■ PROBLEM STATEMENT
Sort through the data and copy the lines holding the word "Euler".

■ SOURCE MATERIAL
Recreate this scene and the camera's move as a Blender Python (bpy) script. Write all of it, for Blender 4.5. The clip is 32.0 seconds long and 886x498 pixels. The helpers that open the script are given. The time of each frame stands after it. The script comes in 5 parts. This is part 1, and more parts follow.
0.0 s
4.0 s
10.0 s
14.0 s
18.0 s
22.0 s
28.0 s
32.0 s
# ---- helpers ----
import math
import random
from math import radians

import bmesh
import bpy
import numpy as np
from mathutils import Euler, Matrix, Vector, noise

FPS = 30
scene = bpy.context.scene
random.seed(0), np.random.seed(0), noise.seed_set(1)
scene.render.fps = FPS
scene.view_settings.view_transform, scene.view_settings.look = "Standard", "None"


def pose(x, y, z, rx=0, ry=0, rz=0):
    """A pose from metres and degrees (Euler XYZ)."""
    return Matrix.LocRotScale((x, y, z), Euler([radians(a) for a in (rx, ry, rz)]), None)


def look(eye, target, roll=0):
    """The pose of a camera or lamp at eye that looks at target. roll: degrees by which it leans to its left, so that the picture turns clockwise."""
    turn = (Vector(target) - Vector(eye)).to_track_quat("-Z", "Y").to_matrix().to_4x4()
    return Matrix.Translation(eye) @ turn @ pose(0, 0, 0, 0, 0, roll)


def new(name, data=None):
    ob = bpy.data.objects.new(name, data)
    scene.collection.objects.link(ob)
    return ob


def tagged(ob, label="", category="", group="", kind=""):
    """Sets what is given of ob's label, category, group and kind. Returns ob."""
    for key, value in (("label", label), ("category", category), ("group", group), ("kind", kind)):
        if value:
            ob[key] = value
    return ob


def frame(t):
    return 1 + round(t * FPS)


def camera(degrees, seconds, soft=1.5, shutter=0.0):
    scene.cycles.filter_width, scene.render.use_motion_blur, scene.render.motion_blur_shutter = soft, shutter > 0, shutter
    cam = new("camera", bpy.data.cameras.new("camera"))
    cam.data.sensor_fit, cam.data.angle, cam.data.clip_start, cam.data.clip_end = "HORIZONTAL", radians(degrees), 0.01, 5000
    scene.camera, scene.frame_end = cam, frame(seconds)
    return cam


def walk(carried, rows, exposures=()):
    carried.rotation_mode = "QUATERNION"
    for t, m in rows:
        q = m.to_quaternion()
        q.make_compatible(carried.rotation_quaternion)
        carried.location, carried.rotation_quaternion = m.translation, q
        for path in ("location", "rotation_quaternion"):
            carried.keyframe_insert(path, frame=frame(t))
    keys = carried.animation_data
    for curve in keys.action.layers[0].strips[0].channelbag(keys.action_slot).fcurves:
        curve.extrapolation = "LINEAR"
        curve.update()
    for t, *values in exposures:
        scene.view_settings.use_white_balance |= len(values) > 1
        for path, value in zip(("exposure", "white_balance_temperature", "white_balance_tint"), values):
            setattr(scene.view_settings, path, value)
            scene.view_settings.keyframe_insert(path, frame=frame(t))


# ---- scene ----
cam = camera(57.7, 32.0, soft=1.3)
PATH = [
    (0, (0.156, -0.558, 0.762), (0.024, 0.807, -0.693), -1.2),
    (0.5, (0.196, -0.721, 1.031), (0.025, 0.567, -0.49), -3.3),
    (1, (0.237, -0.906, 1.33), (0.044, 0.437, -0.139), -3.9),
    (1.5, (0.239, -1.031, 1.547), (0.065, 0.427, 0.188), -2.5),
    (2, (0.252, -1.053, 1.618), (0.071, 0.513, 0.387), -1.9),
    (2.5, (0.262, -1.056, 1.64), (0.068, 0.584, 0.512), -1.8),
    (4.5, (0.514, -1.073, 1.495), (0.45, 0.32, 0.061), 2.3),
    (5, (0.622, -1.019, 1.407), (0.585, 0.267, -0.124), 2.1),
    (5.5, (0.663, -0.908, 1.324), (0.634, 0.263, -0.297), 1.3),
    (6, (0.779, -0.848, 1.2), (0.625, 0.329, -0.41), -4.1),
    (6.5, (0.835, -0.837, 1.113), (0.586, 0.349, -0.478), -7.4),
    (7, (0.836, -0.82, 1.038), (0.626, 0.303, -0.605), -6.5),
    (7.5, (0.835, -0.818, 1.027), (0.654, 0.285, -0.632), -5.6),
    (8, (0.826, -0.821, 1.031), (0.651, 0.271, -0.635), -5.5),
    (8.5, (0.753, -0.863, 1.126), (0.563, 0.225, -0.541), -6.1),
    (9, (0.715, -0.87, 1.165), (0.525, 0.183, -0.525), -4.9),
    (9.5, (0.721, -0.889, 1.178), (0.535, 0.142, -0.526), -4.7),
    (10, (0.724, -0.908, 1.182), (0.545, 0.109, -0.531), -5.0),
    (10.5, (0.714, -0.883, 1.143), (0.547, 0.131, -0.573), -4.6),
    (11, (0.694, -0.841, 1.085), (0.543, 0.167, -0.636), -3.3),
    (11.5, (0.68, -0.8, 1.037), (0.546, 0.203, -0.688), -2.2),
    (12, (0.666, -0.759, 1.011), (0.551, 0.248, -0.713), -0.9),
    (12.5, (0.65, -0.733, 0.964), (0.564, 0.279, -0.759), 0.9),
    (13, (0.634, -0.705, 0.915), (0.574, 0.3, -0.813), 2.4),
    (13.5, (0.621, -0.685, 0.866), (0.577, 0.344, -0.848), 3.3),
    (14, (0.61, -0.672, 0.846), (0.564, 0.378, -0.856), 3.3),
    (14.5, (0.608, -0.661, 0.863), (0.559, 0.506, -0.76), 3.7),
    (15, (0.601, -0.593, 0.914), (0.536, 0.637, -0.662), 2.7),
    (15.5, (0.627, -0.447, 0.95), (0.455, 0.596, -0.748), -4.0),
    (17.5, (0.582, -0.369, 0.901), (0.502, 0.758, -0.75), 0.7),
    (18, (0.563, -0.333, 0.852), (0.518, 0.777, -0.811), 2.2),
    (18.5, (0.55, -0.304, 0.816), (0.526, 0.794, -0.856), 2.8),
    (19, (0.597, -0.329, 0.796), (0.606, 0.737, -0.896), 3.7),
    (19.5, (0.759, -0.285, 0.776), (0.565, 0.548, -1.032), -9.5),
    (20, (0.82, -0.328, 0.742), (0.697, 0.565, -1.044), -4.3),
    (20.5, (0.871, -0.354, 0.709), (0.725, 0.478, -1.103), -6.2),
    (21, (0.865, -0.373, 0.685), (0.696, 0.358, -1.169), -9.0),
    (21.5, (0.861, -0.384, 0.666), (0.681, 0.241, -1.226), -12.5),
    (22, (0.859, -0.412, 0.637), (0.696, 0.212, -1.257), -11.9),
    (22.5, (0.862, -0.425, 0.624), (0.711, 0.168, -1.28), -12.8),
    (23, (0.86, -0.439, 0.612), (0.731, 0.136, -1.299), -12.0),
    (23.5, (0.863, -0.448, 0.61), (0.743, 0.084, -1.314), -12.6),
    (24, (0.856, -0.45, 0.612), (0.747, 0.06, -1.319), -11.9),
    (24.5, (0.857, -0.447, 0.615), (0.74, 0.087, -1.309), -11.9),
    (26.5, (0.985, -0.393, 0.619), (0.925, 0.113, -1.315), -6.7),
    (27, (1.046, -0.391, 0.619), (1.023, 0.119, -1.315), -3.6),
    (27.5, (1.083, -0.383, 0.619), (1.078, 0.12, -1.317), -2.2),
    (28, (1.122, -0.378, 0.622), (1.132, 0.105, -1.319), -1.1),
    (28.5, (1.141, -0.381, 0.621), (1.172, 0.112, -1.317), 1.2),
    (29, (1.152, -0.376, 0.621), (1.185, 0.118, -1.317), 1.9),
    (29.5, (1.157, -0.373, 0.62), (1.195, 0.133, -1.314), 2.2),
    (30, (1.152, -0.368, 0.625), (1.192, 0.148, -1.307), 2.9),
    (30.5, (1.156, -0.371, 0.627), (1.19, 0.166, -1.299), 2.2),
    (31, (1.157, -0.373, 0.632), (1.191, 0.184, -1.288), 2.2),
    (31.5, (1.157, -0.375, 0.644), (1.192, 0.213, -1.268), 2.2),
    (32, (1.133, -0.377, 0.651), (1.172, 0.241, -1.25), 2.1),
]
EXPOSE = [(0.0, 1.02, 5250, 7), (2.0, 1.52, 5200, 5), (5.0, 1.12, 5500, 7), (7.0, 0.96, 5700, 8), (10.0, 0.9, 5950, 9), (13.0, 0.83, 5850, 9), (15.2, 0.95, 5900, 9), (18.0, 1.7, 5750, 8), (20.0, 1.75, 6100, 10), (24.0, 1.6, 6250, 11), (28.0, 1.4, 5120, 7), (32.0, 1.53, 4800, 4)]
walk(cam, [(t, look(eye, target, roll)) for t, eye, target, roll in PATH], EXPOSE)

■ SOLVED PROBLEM
from mathutils import Euler, Matrix, Vector, noise
    """A pose from metres and degrees (Euler XYZ)."""
    return Matrix.LocRotScale((x, y, z), Euler([radians(a) for a in (rx, ry, rz)]), None)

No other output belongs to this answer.